Perhaps even more illuminating than the preceding volume overall, this chronicles 23 attempts (well, 21 - one was a full trilogy) to sequel-ize or reboot the Halloween franchise over the past four decades, between the release of the original and the final Blumhouse-abetted realization of the current iteration.
And honestly, some of these sound pretty fucking great. Even though I'm a huge fan of Rob Zombie's Halloween II Director's Cut, I'm kind of stunned that Todd Farmer & Patrick Lussier's first attempt at a follow-up (in 3-D, no less) never made it to screen. Yes, it spins pointedly off of the ending to the *theatrical* version of RZ's masterpiece, but it's a genuinely thrilling evolution of Zombie's exploration of these characters, and resets the Shape to a point where any subsequent follow-up would have an entirely clean slate to move forward. Honestly, I'm a fan of their My Bloody Valentine 3-D remake, and of Drive Angry, but this might have been even better than those. To say nothing of Tom Atkins having a planned cameo.
Otherwise, I think some of the "Shape in prison" or "Shape in psychiatric ward on lockdown" premises had a lot of potential. There's even one late in the game from a screenwriter named Scott Milam that would have served as an almost Mindhunter-esque re-branding of Myers.
The only pitches I found tiresome were the ones that played up the fantastical elements the most. From the mid-90s insistence on incorporating VR technology (from Bob Weinstein, allegedly) never worked, and the latter-day attempt at a trilogy built around reconfiguring "the Shape" in some kind of weird satanic multiverse (which I highly doubt even got considered at a high level) just struck me as embarrassing. Maybe it read better on the page than as it was pitched and summarized here, but I just found the whole thing so wrongheaded.

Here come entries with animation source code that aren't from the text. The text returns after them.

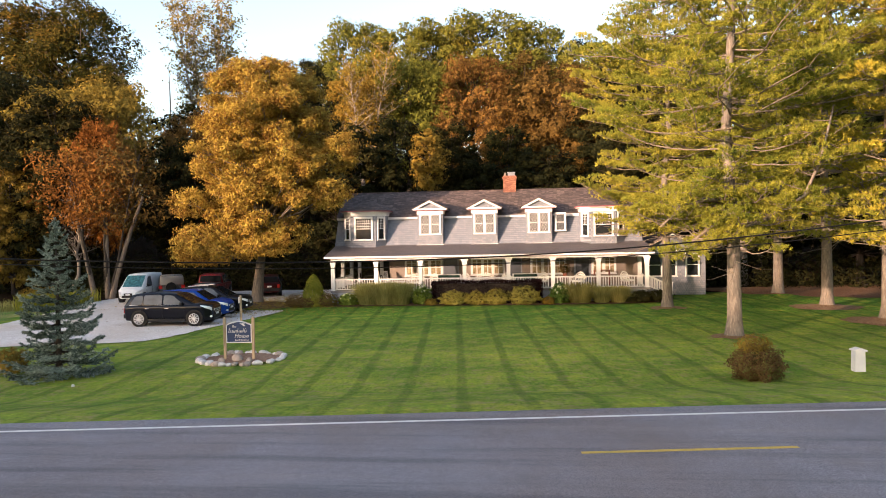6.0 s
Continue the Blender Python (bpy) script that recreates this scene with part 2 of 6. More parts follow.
M = {}
M["white"] = painted("white_paint", (0.60, 0.60, 0.60), 0.5, 0.06)
M["pink"] = painted("rose_paint", (0.36, 0.105, 0.14), 0.5, 0.1)
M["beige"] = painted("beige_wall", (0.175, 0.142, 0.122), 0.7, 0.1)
M["greyboard"] = painted("grey_board", (0.20, 0.22, 0.26), 0.7, 0.12)
M["floorboard"] = painted("porch_floor", (0.16, 0.15, 0.15), 0.6, 0.15)
M["doorgrey"] = painted("slate_door", (0.07, 0.08, 0.10), 0.5, 0.1)
M["wall_shingle"] = shingled("wall_shingles", [(0.155, 0.17, 0.205), (0.185, 0.20, 0.235), (0.23, 0.235, 0.265)], 0.16, 0.14, 0.008, 0.85, "XZ", 0.35)
M["roof_shingle"] = shingled("roof_shingles", [(0.07, 0.053, 0.05), (0.115, 0.086, 0.078), (0.19, 0.14, 0.122)], 0.28, 0.075, 0.011, 0.9, "XZ", 0.5)
M["porch_roof"] = shingled("porch_roofing", [(0.082, 0.073, 0.076), (0.098, 0.086, 0.088), (0.114, 0.10, 0.10)], 0.45, 0.15, 0.004, 0.6, "XY", 0.25)
M["brick"] = shingled("brickwork", [(0.20, 0.085, 0.06), (0.30, 0.13, 0.085), (0.38, 0.19, 0.12)], 0.21, 0.075, 0.01, 0.9, "XZ", 0.8)
M["glass"] = glass("window_glass")
# pale panes: curtain and a reflected gleam put into one colour
M["glass_pale"] = painted("curtained_glass", (0.085, 0.085, 0.088), 0.08, 0.55, 5, 0, 0.3)
# cream panes: curtain and the reflected lit lawn put into one colour
M["warm_pane"] = painted("curtained_porch_glass", (0.27, 0.215, 0.135), 0.12, 0.6, 5, 0, 0.3)
M["lawn"] = turf("lawn_grass", [(0.033, 0.122, 0.009), (0.096, 0.238, 0.018), (0.20, 0.355, 0.038)], (0.265, 0.278, 0.042), True)
M["field"] = turf("field_grass", [(0.066, 0.108, 0.026), (0.205, 0.265, 0.070), (0.39, 0.405, 0.15)], (0.37, 0.23, 0.145), False, 1.5)
# leaf litter, near black because the woods' shade is put into its colour
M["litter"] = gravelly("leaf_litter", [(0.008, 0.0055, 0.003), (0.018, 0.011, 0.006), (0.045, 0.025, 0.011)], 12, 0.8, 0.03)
M["gravel"] = gravelly("pale_gravel", [(0.44, 0.41, 0.38), (0.60, 0.57, 0.54), (0.72, 0.69, 0.65)], 24, 0.3)
M["asphalt"] = gravelly("asphalt", [(0.155, 0.151, 0.168), (0.21, 0.205, 0.228), (0.27, 0.264, 0.29)], 90, 0.35)
def worn_asphalt(m):
    """Wheel tracks, tar seams and pale dust along the road, on top of its grain."""
    n, l = m.node_tree.nodes, m.node_tree.links
    b = n["Principled BSDF"]
    col = b.inputs["Base Color"].links[0].from_socket
    mp = n.new("ShaderNodeMapping")
    mp.inputs["Rotation"].default_value = (0, 0, -math.atan(0.117))
    mp.inputs["Scale"].default_value = (0.06, 1.3, 1)
    l.new(n.new("ShaderNodeNewGeometry").outputs["Position"], mp.inputs["Vector"])
    st = noise_node(n, l, 1.6, 4, 0.65, mp.outputs[0])
    col = mix(n, l, ramp(n, l, st, [(0.35, (0.55, 0.55, 0.55)), (0.5, (0, 0, 0))]), col, (0.10, 0.10, 0.112))
    col = mix(n, l, ramp(n, l, st, [(0.55, (0, 0, 0)), (0.75, (0.5, 0.5, 0.5))]), col, (0.25, 0.235, 0.225))
    grit = noise_node(n, l, 45.0, 4, 0.8, n["Mapping"].inputs["Vector"].links[0].from_socket)
    col = mix(n, l, 1.0, col, ramp(n, l, grit, [(0.35, (0.6, 0.6, 0.62)), (0.65, (1.4, 1.38, 1.35))]), "MULTIPLY")
    l.new(col, b.inputs["Base Color"])
    b.inputs["Roughness"].default_value = 0.95
    b.inputs["Specular IOR Level"].default_value = 0.1


worn_asphalt(M["asphalt"])
M["line_white"] = painted("white_road_paint", (0.62, 0.62, 0.60), 0.7, 0.2, 6, 0, 0.6)
M["line_yellow"] = painted("yellow_road_paint", (0.50, 0.34, 0.07), 0.7, 0.2, 6, 0, 0.6)
M["needle_bed"] = gravelly("fallen_needles", [(0.13, 0.075, 0.042), (0.21, 0.13, 0.075), (0.30, 0.205, 0.125)], 25, 0.7)
M["mulch"] = gravelly("mulch", [(0.06, 0.034, 0.02), (0.125, 0.07, 0.04), (0.20, 0.12, 0.07)], 25, 1.0)
M["bark_pine"] = bark("pine_bark", (0.16, 0.135, 0.112), (0.29, 0.25, 0.212))
M["limb_pine"] = bark("pine_limb_bark", (0.21, 0.17, 0.135), (0.35, 0.295, 0.24))
M["bark_maple"] = bark("maple_bark", (0.15, 0.12, 0.095), (0.25, 0.21, 0.17))
M["bark_dark"] = bark("dark_bark", (0.035, 0.028, 0.022), (0.075, 0.06, 0.05))
M["bark_birch"] = bark("pale_bark", (0.25, 0.21, 0.175), (0.42, 0.36, 0.30))
M["gold"] = leafy("golden_leaves", [(0.06, (0.085, 0.038, 0.016)), (0.24, (0.180, 0.102, 0.026)), (0.5, (0.300, 0.208, 0.042)), (0.8, (0.365, 0.282, 0.058)), (0.97, (0.25, 0.245, 0.055))], 0.22, wave=0.9)
M["green"] = leafy("green_leaves", [(0.1, (0.038, 0.043, 0.009)), (0.5, (0.145, 0.142, 0.026)), (0.9, (0.28, 0.25, 0.046))], 0.18, own=0.3)
M["oak"] = leafy("oak_leaves", [(0.1, (0.015, 0.018, 0.005)), (0.5, (0.050, 0.045, 0.010)), (0.9, (0.16, 0.105, 0.02))], 0.15, own=0.5)
# dark green foliage with the woods' deep shade put into its colour
M["shadegreen"] = leafy("dark_leaves", [(0.1, (0.007, 0.009, 0.003)), (0.5, (0.018, 0.020, 0.007)), (0.9, (0.048, 0.040, 0.012))], 0.12, own=0.5)
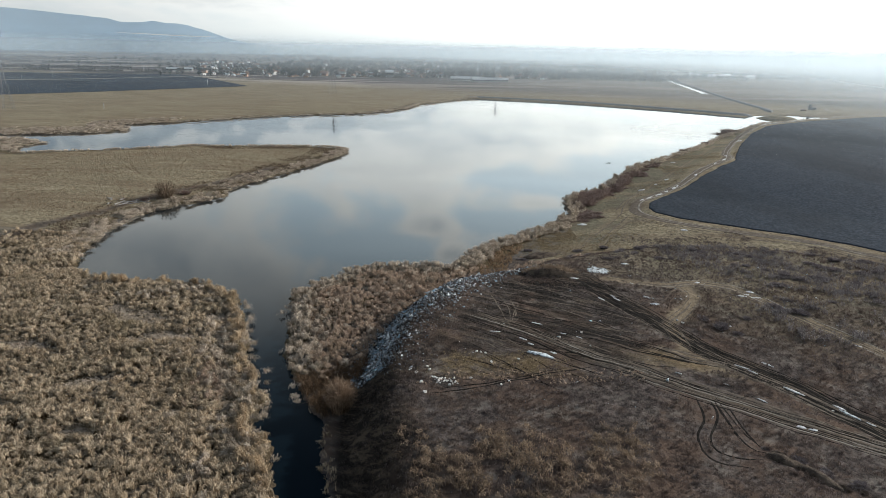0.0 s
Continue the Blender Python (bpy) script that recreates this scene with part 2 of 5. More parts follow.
MEADOW = ((0.106, 0.088, 0.058), (0.275, 0.234, 0.162), (0.148, 0.114, 0.076), (0.31, 0.27, 0.195))
WEEDS = ((0.042, 0.035, 0.033), (0.155, 0.130, 0.118), (0.105, 0.073, 0.056), (0.195, 0.172, 0.150))


def water_material():
    """Dark water under a mirror skin that strengthens towards a grazing view."""
    m, t, s = material("still_lake_water", 0.3, 0.0)
    n = Nodes(t)
    n.colour(s, n.mix(n.ramp(n.noise(0.02, 3), 0.35, 0.65), (0.003, 0.007, 0.011), (0.005, 0.010, 0.014)))
    shine, skin, facing, ripple, out = (t.nodes.new(k) for k in ("ShaderNodeBsdfGlossy", "ShaderNodeMixShader", "ShaderNodeLayerWeight", "ShaderNodeBump", "ShaderNodeOutputMaterial"))
    shine.inputs["Roughness"].default_value = 0.006
    shine.inputs["Color"].default_value = (0.97, 1.0, 1.0, 1)
    ripple.inputs["Strength"].default_value, ripple.inputs["Distance"].default_value = 0.012, 0.02
    t.links.new(n.noise(0.9, 3, 0.5, (1, 2.2, 1), 20), ripple.inputs["Height"])
    t.links.new(ripple.outputs[0], shine.inputs["Normal"])
    facing.inputs["Blend"].default_value = 0.5
    t.links.new(n.op("MULTIPLY", n.op("POWER", facing.outputs["Facing"], 5.3), 1.12), skin.inputs[0])
    t.links.new(s.outputs[0], skin.inputs[1])
    t.links.new(shine.outputs[0], skin.inputs[2])
    t.nodes.remove(t.nodes["Material Output"])
    t.links.new(skin.outputs[0], out.inputs[0])
    return m


def leafy(t, s, c, share=0.34):
    """Dry leaf lets part of the light through."""
    thin, both = t.nodes.new("ShaderNodeBsdfTranslucent"), t.nodes.new("ShaderNodeMixShader")
    t.links.new(c, thin.inputs["Color"])
    both.inputs[0].default_value = share
    t.links.new(s.outputs[0], both.inputs[1])
    t.links.new(thin.outputs[0], both.inputs[2])
    t.links.new(both.outputs[0], t.nodes["Material Output"].inputs[0])


def blade_material(name, dark, mid, pale, shine=0.75):
    """Dry stalks: each one its own tone, paler at the plumes by chance."""
    m, t, s = material(name, shine, 0.25)
    n = Nodes(t)
    r = n.island()
    c = n.mix(n.ramp(r, 0.0, 0.45), dark, mid)
    c = n.mix(n.ramp(r, 0.5, 1.0), c, pale)
    tone = n.attribute("tone")      # each tuft has its own: paler, darker
    c = n.mix(n.op("MULTIPLY", tone[0], 0.65), c, pale)
    c = n.mix(n.op("MULTIPLY", tone[1], 0.85), c, tuple(0.7 * v for v in dark))
    c = n.mix(n.ramp(n.noise(1.1, 5, 0.7, off=(2, 7, 0)), 0.48, 0.66, 0, 0.75), c, dark)
    c = n.mix(n.ramp(n.noise(0.9, 4, 0.65, off=(8, 1, 0)), 0.52, 0.68, 0, 0.6), c, pale)
    c = n.mix(n.ramp(n.noise(0.05, 4, 0.6), 0.38, 0.66, 0, 0.5), c, mid)
    c = n.mix(n.ramp(n.noise(0.16, 4, 0.6, off=(5, 5, 0)), 0.48, 0.7, 0, 0.6), c, tuple(0.5 * (a + b) * k for a, b, k in zip(dark, mid, (0.95, 0.98, 0.92))))
    n.colour(s, c)
    leafy(t, s, c)
    return m


M_GROUND = ground_material()
M_WATER = water_material()
M_REED = blade_material("dry_reed", (0.11, 0.083, 0.054), (0.43, 0.332, 0.225), (0.74, 0.610, 0.452))
M_FROST = blade_material("pinkish_dry_reed", (0.16, 0.128, 0.097), (0.46, 0.375, 0.292), (0.74, 0.635, 0.52))
M_TAN = blade_material("tan_creek_reed", (0.14, 0.095, 0.056), (0.45, 0.33, 0.208), (0.70, 0.565, 0.40))
M_STRAW = blade_material("straw_grass", (0.095, 0.064, 0.042), (0.25, 0.176, 0.118), (0.43, 0.325, 0.232))
M_GOLD = blade_material("golden_short_grass", (0.10, 0.076, 0.044), (0.24, 0.185, 0.112), (0.38, 0.305, 0.20))
M_ORANGE = blade_material("orange_sedge", (0.05, 0.031, 0.019), (0.135, 0.082, 0.046), (0.24, 0.158, 0.095))
# carries the steep bank's shade in its colour; the brambles use it too
M_DARK_WEED = blade_material("dark_weed_with_shade", (0.022, 0.018, 0.015), (0.06, 0.048, 0.039), (0.12, 0.098, 0.08))
M_BROWN = blade_material("brown_weed", (0.055, 0.038, 0.026), (0.15, 0.108, 0.075), (0.26, 0.20, 0.145))
M_RUST = blade_material("rusty_reed", (0.165, 0.115, 0.083), (0.44, 0.325, 0.245), (0.64, 0.515, 0.40))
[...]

Not just on a conceptual level - I'll admit some of that's interesting - but at what point as a creator do you cut your losses and realize "there's no way anyone's going to give this much of a shit about what I'm doing here." For me, with that idea, I would have tapped out on it a lot sooner as a result.
I've been reading this in chunks over the past few months, so it's possible I'm forgetting some of the earlier pitches, but I think there's something intriguing in the fact that some of the earliest and most wrongheaded concepts (on the page) would go on to find more natural purchase in later iterations, that would have realized their potential more fully.